**Task to complete:**
Once the pictures are set aside, transcribe the remaining data exactly.

**Dataset content:**
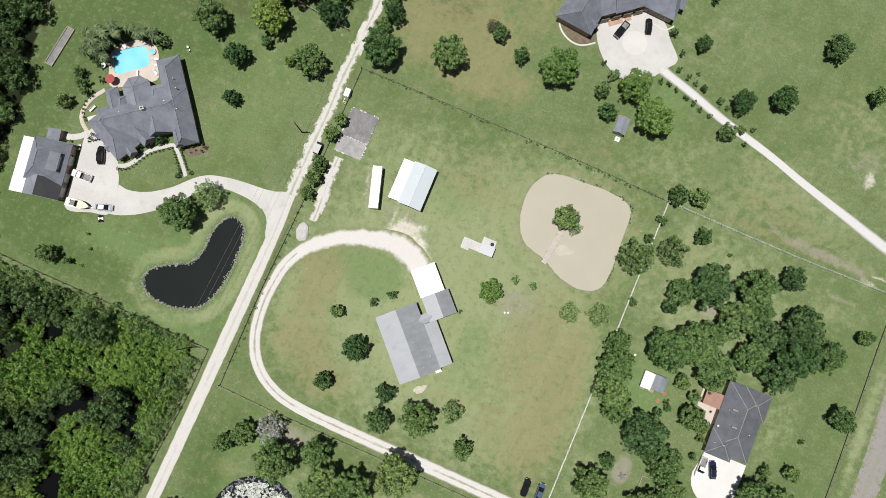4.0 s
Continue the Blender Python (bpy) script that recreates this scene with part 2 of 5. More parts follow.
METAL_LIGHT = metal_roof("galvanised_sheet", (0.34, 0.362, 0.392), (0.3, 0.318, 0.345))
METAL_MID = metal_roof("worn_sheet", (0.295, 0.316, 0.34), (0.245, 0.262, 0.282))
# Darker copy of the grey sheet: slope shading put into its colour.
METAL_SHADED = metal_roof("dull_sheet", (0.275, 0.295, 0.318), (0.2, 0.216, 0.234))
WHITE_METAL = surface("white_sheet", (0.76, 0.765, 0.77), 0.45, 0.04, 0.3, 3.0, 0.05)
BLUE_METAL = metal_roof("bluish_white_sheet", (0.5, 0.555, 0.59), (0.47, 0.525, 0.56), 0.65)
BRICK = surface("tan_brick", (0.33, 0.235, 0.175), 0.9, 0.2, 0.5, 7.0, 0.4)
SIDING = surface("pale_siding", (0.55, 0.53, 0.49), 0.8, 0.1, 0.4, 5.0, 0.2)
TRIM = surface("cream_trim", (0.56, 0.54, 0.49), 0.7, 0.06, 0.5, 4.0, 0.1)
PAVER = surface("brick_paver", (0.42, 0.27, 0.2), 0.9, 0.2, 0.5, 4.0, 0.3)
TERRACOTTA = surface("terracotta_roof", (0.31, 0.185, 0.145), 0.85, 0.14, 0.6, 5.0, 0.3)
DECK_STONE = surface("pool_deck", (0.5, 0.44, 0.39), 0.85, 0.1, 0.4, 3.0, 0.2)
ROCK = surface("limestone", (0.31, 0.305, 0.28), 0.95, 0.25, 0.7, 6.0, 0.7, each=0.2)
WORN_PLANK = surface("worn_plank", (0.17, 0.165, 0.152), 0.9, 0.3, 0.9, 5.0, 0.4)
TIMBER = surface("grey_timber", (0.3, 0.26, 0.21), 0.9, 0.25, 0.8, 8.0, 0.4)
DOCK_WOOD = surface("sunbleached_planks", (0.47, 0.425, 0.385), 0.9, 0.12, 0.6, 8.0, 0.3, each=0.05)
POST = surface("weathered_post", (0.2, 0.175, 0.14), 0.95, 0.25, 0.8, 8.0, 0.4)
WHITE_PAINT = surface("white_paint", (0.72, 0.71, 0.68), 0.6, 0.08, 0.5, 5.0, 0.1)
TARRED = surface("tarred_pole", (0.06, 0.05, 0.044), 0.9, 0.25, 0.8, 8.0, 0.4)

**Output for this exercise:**
4.0 s
Continue the Blender Python (bpy) script that recreates this scene with part 2 of 5. More parts follow.
METAL_LIGHT = metal_roof("galvanised_sheet", (0.34, 0.362, 0.392), (0.3, 0.318, 0.345))
METAL_MID = metal_roof("worn_sheet", (0.295, 0.316, 0.34), (0.245, 0.262, 0.282))
# Darker copy of the grey sheet: slope shading put into its colour.
METAL_SHADED = metal_roof("dull_sheet", (0.275, 0.295, 0.318), (0.2, 0.216, 0.234))
WHITE_METAL = surface("white_sheet", (0.76, 0.765, 0.77), 0.45, 0.04, 0.3, 3.0, 0.05)
BLUE_METAL = metal_roof("bluish_white_sheet", (0.5, 0.555, 0.59), (0.47, 0.525, 0.56), 0.65)
BRICK = surface("tan_brick", (0.33, 0.235, 0.175), 0.9, 0.2, 0.5, 7.0, 0.4)
SIDING = surface("pale_siding", (0.55, 0.53, 0.49), 0.8, 0.1, 0.4, 5.0, 0.2)
TRIM = surface("cream_trim", (0.56, 0.54, 0.49), 0.7, 0.06, 0.5, 4.0, 0.1)
PAVER = surface("brick_paver", (0.42, 0.27, 0.2), 0.9, 0.2, 0.5, 4.0, 0.3)
TERRACOTTA = surface("terracotta_roof", (0.31, 0.185, 0.145), 0.85, 0.14, 0.6, 5.0, 0.3)
DECK_STONE = surface("pool_deck", (0.5, 0.44, 0.39), 0.85, 0.1, 0.4, 3.0, 0.2)
ROCK = surface("limestone", (0.31, 0.305, 0.28), 0.95, 0.25, 0.7, 6.0, 0.7, each=0.2)
WORN_PLANK = surface("worn_plank", (0.17, 0.165, 0.152), 0.9, 0.3, 0.9, 5.0, 0.4)
TIMBER = surface("grey_timber", (0.3, 0.26, 0.21), 0.9, 0.25, 0.8, 8.0, 0.4)
DOCK_WOOD = surface("sunbleached_planks", (0.47, 0.425, 0.385), 0.9, 0.12, 0.6, 8.0, 0.3, each=0.05)
POST = surface("weathered_post", (0.2, 0.175, 0.14), 0.95, 0.25, 0.8, 8.0, 0.4)
WHITE_PAINT = surface("white_paint", (0.72, 0.71, 0.68), 0.6, 0.08, 0.5, 5.0, 0.1)
TARRED = surface("tarred_pole", (0.06, 0.05, 0.044), 0.9, 0.25, 0.8, 8.0, 0.4)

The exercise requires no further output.